Ireland to have key policing role for material screened on tech platforms


CEO of the Broadcasting Authority of Ireland (BAI), Michael O’Keeffe. Photo: David Conachy

CEO of the Broadcasting Authority of Ireland (BAI), Michael O’Keeffe. Photo: David Conachy

CEO of the Broadcasting Authority of Ireland (BAI), Michael O’Keeffe. Photo: David Conachy

The Broadcasting Authority of Ireland (BAI) has met Facebook to discuss new EU rules that will see material broadcast on video-sharing platforms and social media sites face new regulations.

Ireland is to have a key policing role in relation to the revised Audiovisual Media Services (AVMS) Directive that was adopted by the European Commission in recent weeks.

The directive will require new media broadcasters, such as Facebook and YouTube, to obey Ireland's interpretation of EU broadcasting rules in relation to independent production quotas, advertising, protection of minors, incitement to hatred and terrorism. On-demand services, such as Netflix, will also be covered by the rules.

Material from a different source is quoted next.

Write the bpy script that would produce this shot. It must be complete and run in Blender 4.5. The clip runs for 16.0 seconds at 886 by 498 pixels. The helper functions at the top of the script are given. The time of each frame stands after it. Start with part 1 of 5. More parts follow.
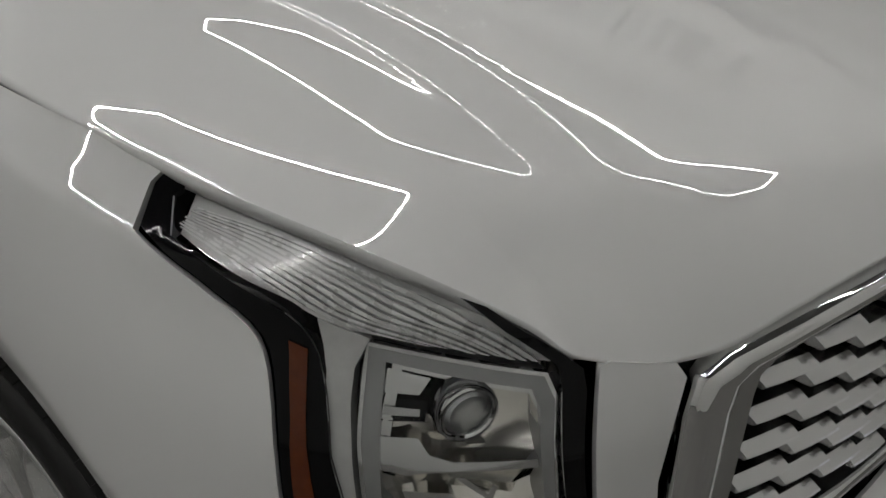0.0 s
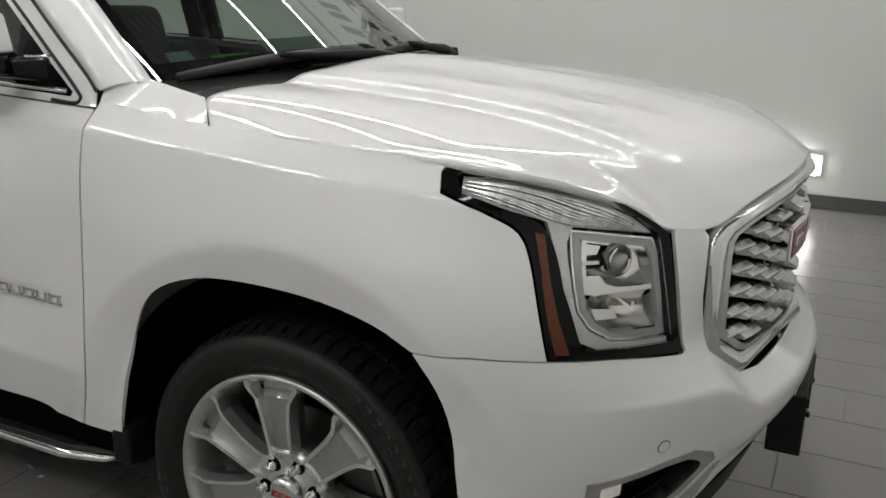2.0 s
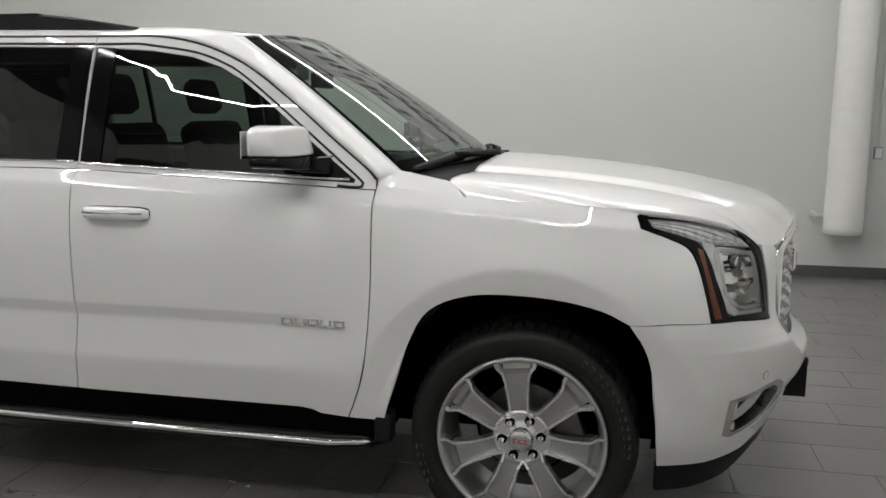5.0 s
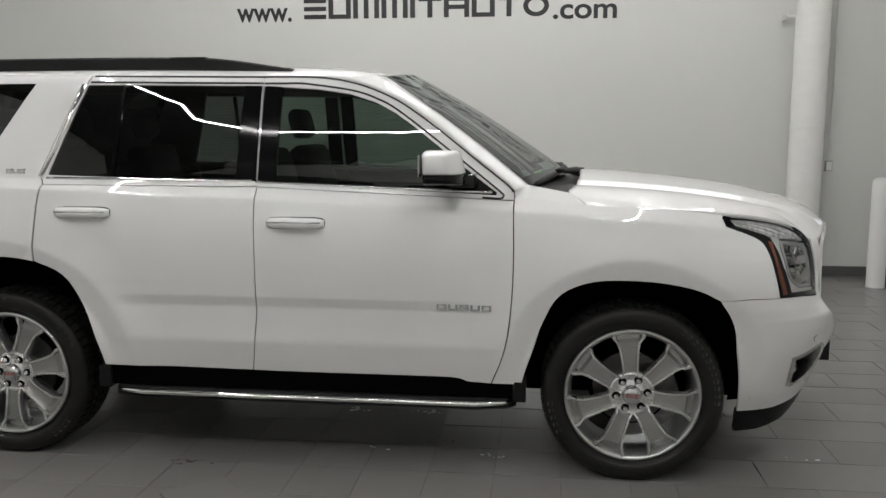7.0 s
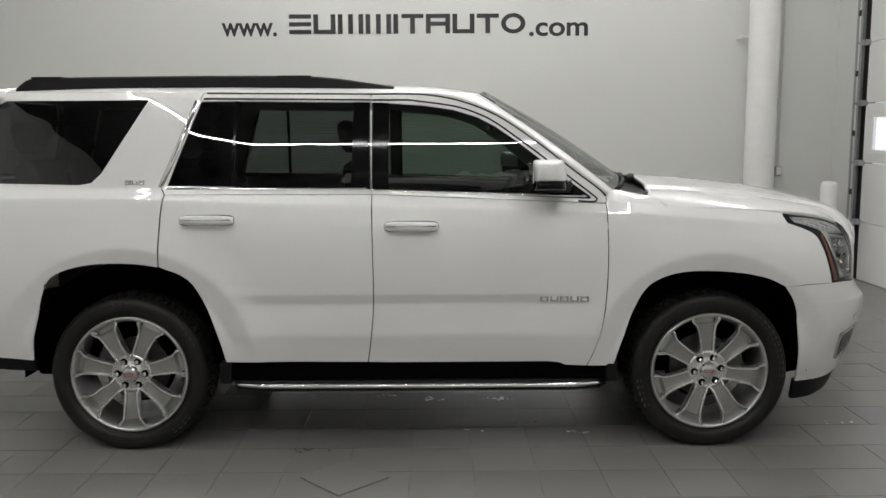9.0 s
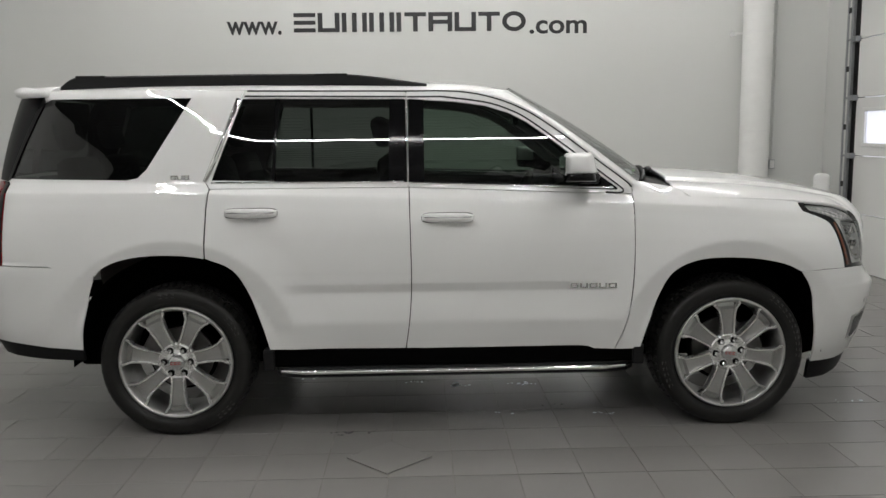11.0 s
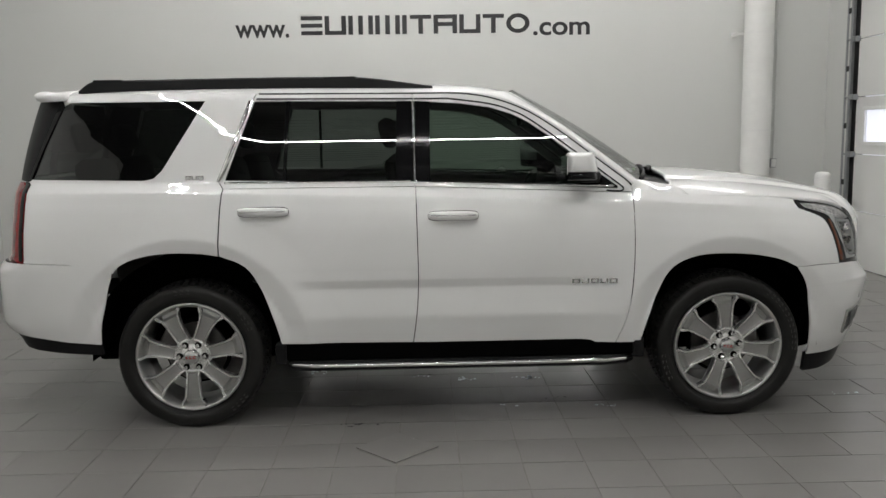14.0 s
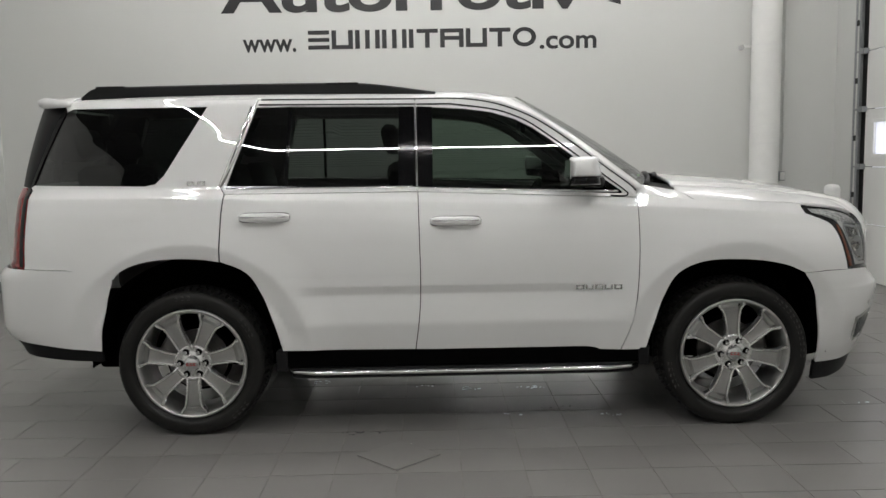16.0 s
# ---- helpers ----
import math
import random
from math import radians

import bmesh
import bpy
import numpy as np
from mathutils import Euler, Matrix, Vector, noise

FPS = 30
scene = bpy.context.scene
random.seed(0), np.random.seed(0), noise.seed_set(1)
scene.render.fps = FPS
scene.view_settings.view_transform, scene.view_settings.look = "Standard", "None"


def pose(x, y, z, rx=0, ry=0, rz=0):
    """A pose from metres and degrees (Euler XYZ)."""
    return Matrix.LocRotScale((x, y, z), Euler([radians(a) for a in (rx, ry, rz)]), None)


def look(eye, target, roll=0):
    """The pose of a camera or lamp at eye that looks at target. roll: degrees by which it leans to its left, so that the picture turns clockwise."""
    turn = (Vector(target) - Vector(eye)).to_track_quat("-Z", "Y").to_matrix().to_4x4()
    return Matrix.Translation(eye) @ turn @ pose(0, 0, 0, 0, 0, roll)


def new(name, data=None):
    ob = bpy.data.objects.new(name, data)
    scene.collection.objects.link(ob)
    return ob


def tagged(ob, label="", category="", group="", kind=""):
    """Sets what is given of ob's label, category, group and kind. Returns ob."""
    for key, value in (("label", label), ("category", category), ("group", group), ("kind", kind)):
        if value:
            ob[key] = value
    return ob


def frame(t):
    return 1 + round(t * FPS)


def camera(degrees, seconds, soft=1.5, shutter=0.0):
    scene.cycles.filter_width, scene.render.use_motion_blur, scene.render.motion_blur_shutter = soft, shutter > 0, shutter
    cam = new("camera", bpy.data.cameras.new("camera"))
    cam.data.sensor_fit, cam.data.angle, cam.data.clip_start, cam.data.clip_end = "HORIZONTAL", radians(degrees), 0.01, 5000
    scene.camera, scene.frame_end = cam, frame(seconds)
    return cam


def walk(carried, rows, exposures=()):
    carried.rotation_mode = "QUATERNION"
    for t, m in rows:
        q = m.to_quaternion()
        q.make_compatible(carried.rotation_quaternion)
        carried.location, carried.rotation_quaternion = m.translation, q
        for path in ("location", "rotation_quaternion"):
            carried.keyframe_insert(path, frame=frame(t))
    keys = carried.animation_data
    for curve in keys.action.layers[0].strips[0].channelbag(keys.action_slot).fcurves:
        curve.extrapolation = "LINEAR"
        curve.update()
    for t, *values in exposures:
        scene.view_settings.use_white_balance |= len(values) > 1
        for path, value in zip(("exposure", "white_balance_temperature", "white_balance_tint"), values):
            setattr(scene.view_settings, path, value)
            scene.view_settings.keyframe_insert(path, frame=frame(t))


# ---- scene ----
import functools

cam = camera(54.6, 16.0)
PATH = [
    (0, (2.561, -1.308, 1.557), (1.454, 0.044, 0.583), 2.8),
    (0.5, (2.579, -1.634, 1.516), (1.589, -0.096, 0.707), 2.0),
    (1, (2.593, -1.904, 1.515), (1.655, -0.3, 0.773), 1.4),
    (1.5, (2.584, -2.141, 1.521), (1.702, -0.47, 0.867), 1.9),
    (2, (2.555, -2.397, 1.509), (1.733, -0.661, 0.95), 0.9),
    (2.5, (2.46, -2.575, 1.479), (1.683, -0.797, 0.994), 0.2),
    (3, (2.334, -2.8, 1.49), (1.663, -0.967, 1.056), 0.4),
    (3.5, (2.268, -3.082, 1.507), (1.672, -1.212, 1.123), 0.4),
    (4, (2.171, -3.352, 1.548), (1.648, -1.459, 1.173), 0.4),
    (4.5, (1.992, -3.572, 1.529), (1.527, -1.658, 1.182), 0.4),
    (7, (1.075, -4.7, 1.578), (0.841, -2.735, 1.293), 0.0),
    (7.5, (0.849, -4.876, 1.59), (0.679, -2.903, 1.313), -0.1),
    (8, (0.581, -4.978, 1.574), (0.479, -3.0, 1.301), -0.2),
    (8.5, (0.341, -5.061, 1.586), (0.302, -3.079, 1.319), -0.2),
    (9, (0.104, -5.203, 1.594), (0.112, -3.22, 1.33), -0.3),
    (9.5, (-0.028, -5.31, 1.594), (0.012, -3.328, 1.328), -0.4),
    (10, (-0.095, -5.28, 1.58), (-0.049, -3.299, 1.308), -0.5),
    (12.5, (-0.247, -5.611, 1.598), (-0.172, -3.631, 1.328), -0.8),
    (13, (-0.229, -5.595, 1.594), (-0.153, -3.615, 1.322), -0.8),
    (13.5, (-0.198, -5.553, 1.594), (-0.137, -3.573, 1.32), -0.9),
    (14, (-0.194, -5.545, 1.588), (-0.15, -3.564, 1.318), -0.9),
    (14.5, (-0.184, -5.558, 1.587), (-0.149, -3.575, 1.328), -0.9),
    (15, (-0.171, -5.552, 1.57), (-0.145, -3.567, 1.324), -0.9),
    (15.5, (-0.161, -5.532, 1.536), (-0.138, -3.547, 1.3), -1.0),
    (16, (-0.153, -5.514, 1.505), (-0.132, -3.526, 1.282), -1.0),
]
walk(cam, [(t, look(eye, target, roll)) for t, eye, target, roll in PATH],
     exposures=[(0, -0.98), (0.5, -0.62), (1.0, -0.28), (1.5, -0.08), (2.5, -0.04), (16, -0.06)])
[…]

Several tech giants have their European headquarters in Ireland, which means that the vast role of enforcing the directive will largely fall to Irish authorities.

A spokeswoman for the BAI said: "Representatives of the BAI Executive met with Facebook on 8th November for an exploratory discussion on the revised directive."

It is not yet clear if the regulation will fall to the BAI or another regulatory Irish body, but the BAI has been actively involved in discussing the matter with the European Regulators' Group and the Department of Communications in recent months.

The Department of Communications plans to "hold a public consultation on Ireland's approach to the implementation of the directive, scheduled to commence before the end of the year", added the BAI spokeswoman.

"In preparing for this consultation, the BAI has been reviewing the directive and exploring the potential issues arising from its implementation."

Michael O'Keeffe, chief executive of the BAI, previously told the Sunday Independent that Ireland would have a significant role in regulating the updated rules. "Ireland will have an important role. The European Commission will obviously be looking closely at how we implement this," said O'Keeffe.

A spokesman for the Department of Communications said it had "engaged with stakeholders throughout the negotiations on the revised directive" including Government departments, online platforms, on-demand audiovisual media services, and television broadcasters, as well as the national and local print media and the BAI.

Member states will have 21 months to reflect the revised directive in their national laws.